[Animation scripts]
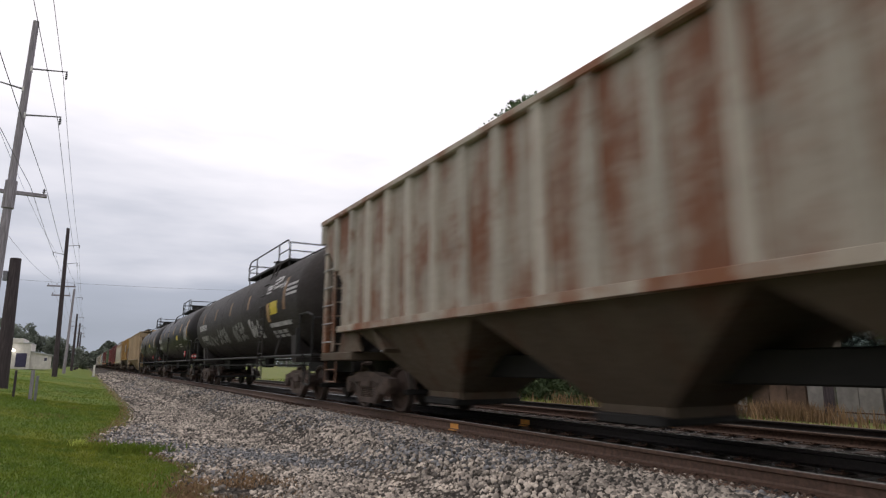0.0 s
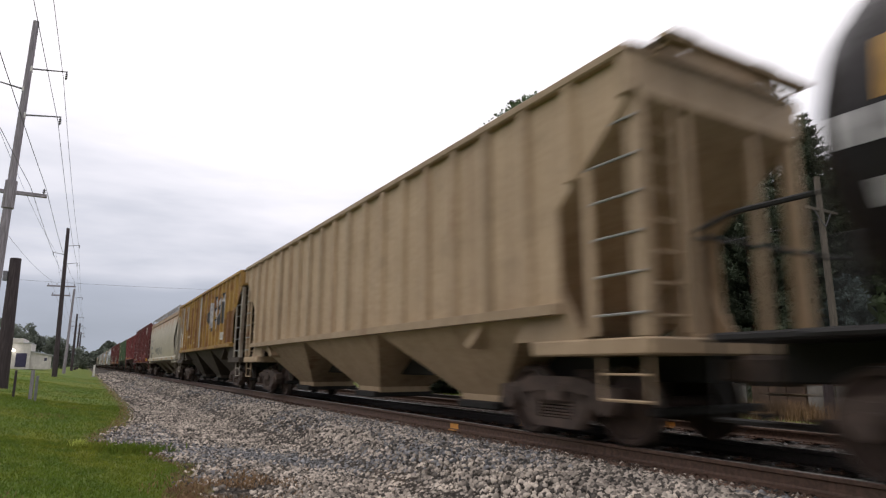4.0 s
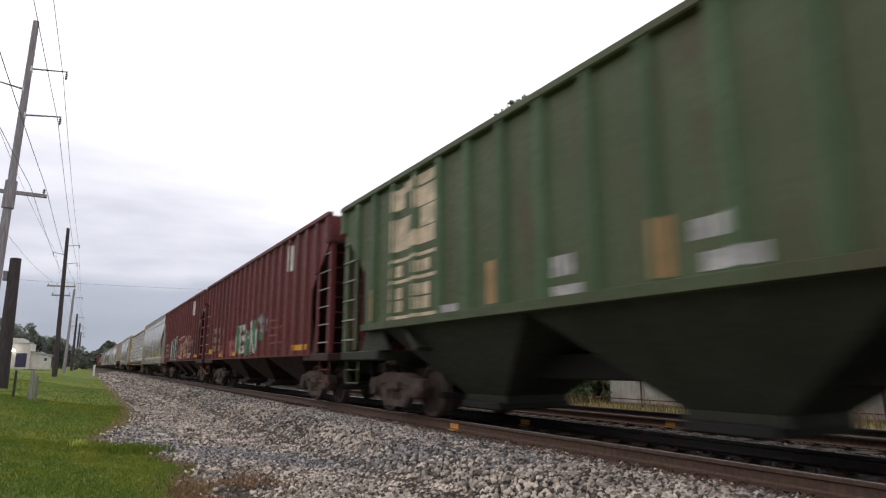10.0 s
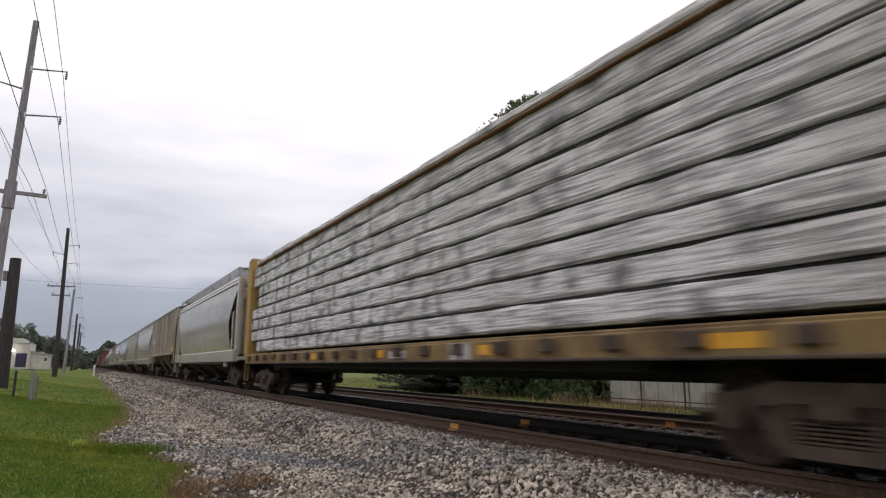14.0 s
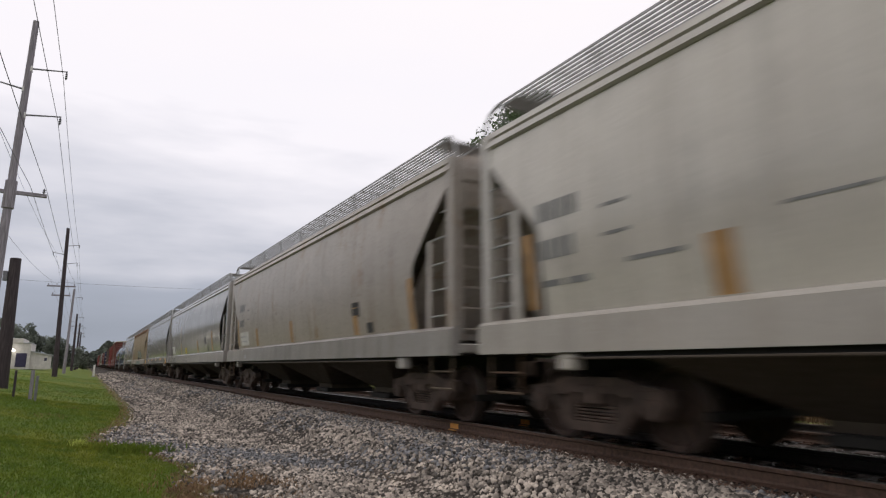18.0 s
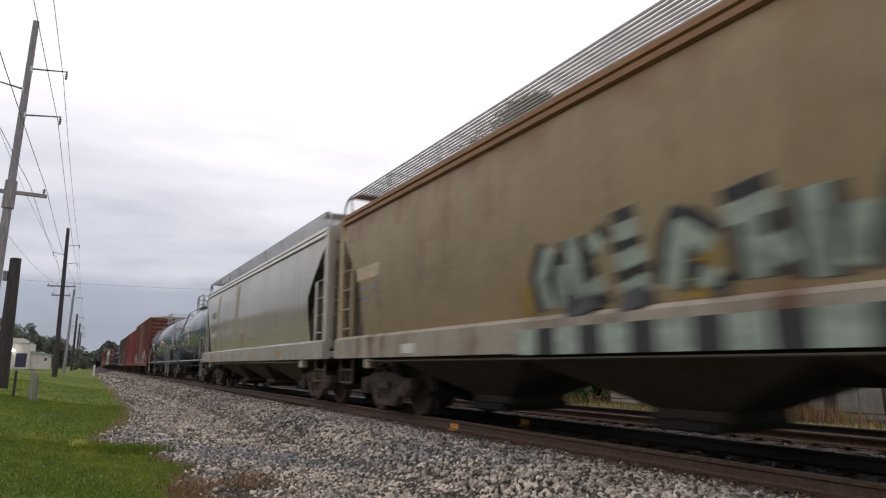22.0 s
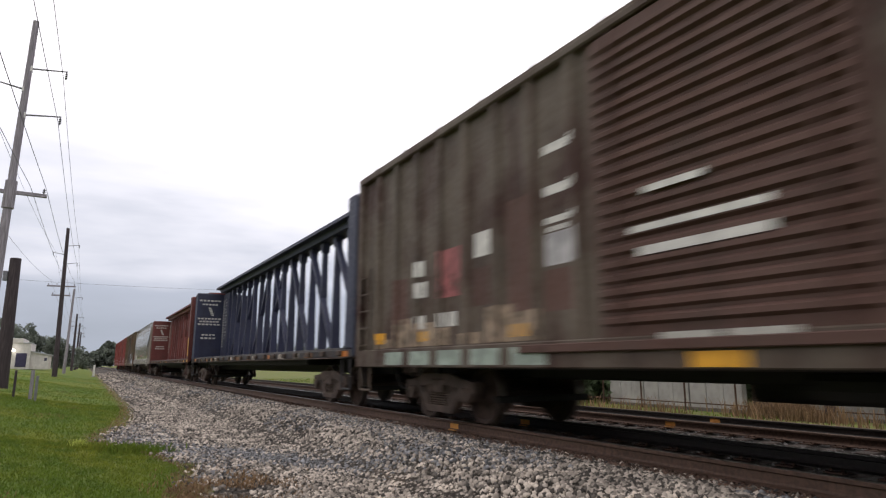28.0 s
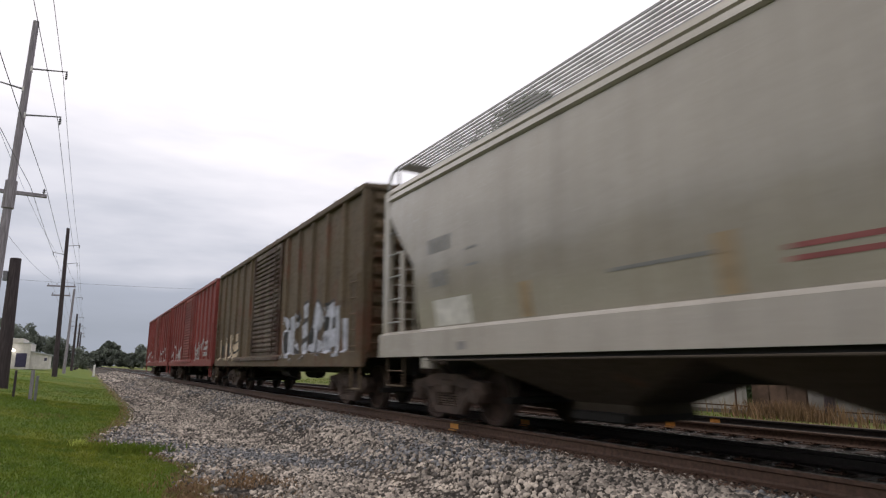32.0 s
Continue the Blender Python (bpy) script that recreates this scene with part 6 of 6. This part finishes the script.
    S(car, sf, M_OLDTAPE, [(6.85, 1.76, 0.22, 0.75, 1), (4.0, 1.9, 0.22, 0.45, 1)], "reflector", "rusty orange strip", 0.05)
    join_train(car)
    # 16 to 19: pale smooth hoppers
    for i, mat, text in ((16, P_WHITE, "off-white smooth-sided covered hopper with faded tape marks"), (17, P_STAINED, "grey smooth-sided covered hopper with brown stains"),
                         (18, P_LIGHT, "light grey smooth-sided covered hopper with a yellow label"), (19, P_LIGHT, "light grey smooth-sided covered hopper with yellow reflectors")):
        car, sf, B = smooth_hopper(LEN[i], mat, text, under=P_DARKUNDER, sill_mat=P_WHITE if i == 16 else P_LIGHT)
        y0 = (6.6, 6.55, 7.8, 6.55)[i - 16]
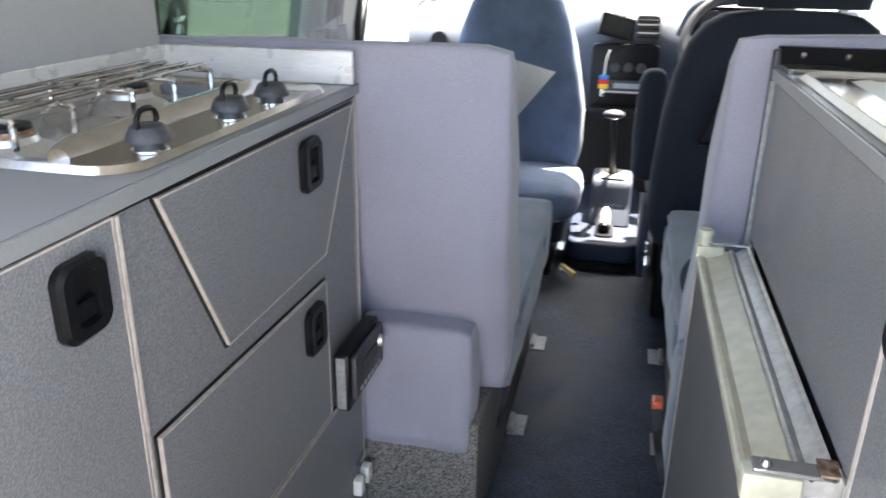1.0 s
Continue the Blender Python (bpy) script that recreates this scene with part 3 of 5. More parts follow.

- **What is required**:
Repeat the records above exactly, omitting every picture.

- **Completed task**:
0.0 s
4.0 s
10.0 s
14.0 s
18.0 s
22.0 s
28.0 s
32.0 s
Continue the Blender Python (bpy) script that recreates this scene with part 6 of 6. This part finishes the script.
    S(car, sf, M_OLDTAPE, [(6.85, 1.76, 0.22, 0.75, 1), (4.0, 1.9, 0.22, 0.45, 1)], "reflector", "rusty orange strip", 0.05)
    join_train(car)
    # 16 to 19: pale smooth hoppers
    for i, mat, text in ((16, P_WHITE, "off-white smooth-sided covered hopper with faded tape marks"), (17, P_STAINED, "grey smooth-sided covered hopper with brown stains"),
                         (18, P_LIGHT, "light grey smooth-sided covered hopper with a yellow label"), (19, P_LIGHT, "light grey smooth-sided covered hopper with yellow reflectors")):
        car, sf, B = smooth_hopper(LEN[i], mat, text, under=P_DARKUNDER, sill_mat=P_WHITE if i == 16 else P_LIGHT)
        y0 = (6.6, 6.55, 7.8, 6.55)[i - 16]
1.0 s
Continue the Blender Python (bpy) script that recreates this scene with part 3 of 5. More parts follow.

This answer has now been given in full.